TEXAS STATUTE VIOLATES STATE’S PROMISE TO COMPLY WITH FAIR HOUSING LAW

The creation of racially integrated housing opportunities and the elimination of racial segregation are purposes of the Fair Housing Act.

The State of Texas has accepted hundreds of millions of dollars in federal Community Development Block Grant funding from the U.S. Department of Housing and Urban Development. In order to receive these funds, State officials certify that the State will affirmatively further fair housing in its housing and urban development related activities. This obligation requires the State to, at a minimum, have an institutionalized method to determine whether its housing and urban development related actions are perpetuating racial segregation.

The State has forbidden landlord discrimination against voucher households when necessary to affirmatively further fair housing. In order to continue to receive federal CDBG funding for disaster recovery, the State of Texas imposed the obligation on subrecipients of CDBG funds to require all owners of affordable multifamily rental housing units and owners of 20 or more single family or duplex private rental housing units receiving federal assistance under the Hurricane Relief Program to accept vouchers.
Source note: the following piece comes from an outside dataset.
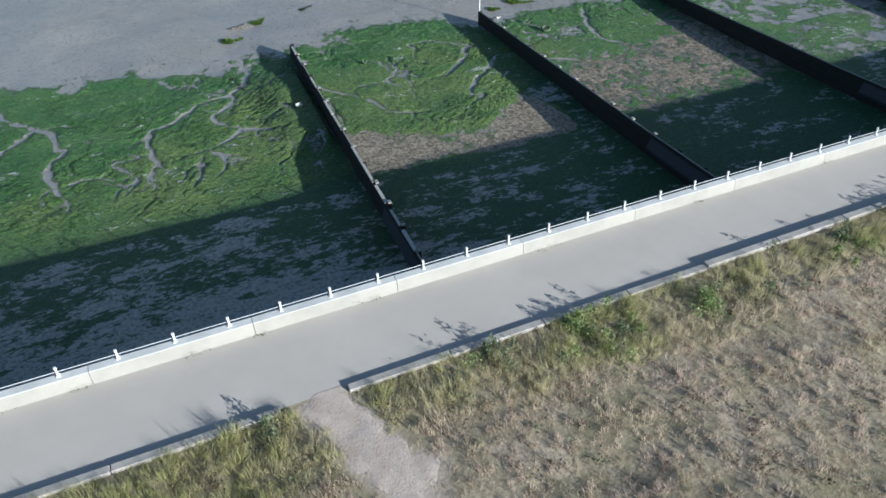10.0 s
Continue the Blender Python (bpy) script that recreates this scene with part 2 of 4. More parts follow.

The purpose of the requirement was to affirmatively further fair housing pursuant to a fair housing compliance agreement between the State and HUD.

SUMMARY OF ICP’s CLAIMS

  1. The Statute violates the disparate treatment standard under the Equal Protection Clause of the 14th Amendment to the U.S. Constitution by intentionally singling out a racially identifiable Black or African American group for unequal treatment.
  2. The evidence proves disparate treatment, the presence of intent to perpetuate racial segregation, and the presence of intent to disadvantage a predominantly Black group in violation of 42 U.S.C. § 3604(a) and the Equal Protection Clause of the 14th Amendment to the U.S. Constitution.
  3. The Statute has the effect of perpetuating racial segregation and singling out a disproportionately Black group for adverse treatment.
  4. The sequence of events leading to the decision reveals evidence of disparate treatment.
  5. The standards requiring the State to avoid actions that perpetuate racial segregation rather than integrate would have been expected to leave the municipal authority to ban voucher discrimination intact.
  6. The facts prove a prima facie case of disparate treatment on the basis of race.
  7. The two interests cited by the legislature for the enactment of the Statute are pretexts for racial discrimination.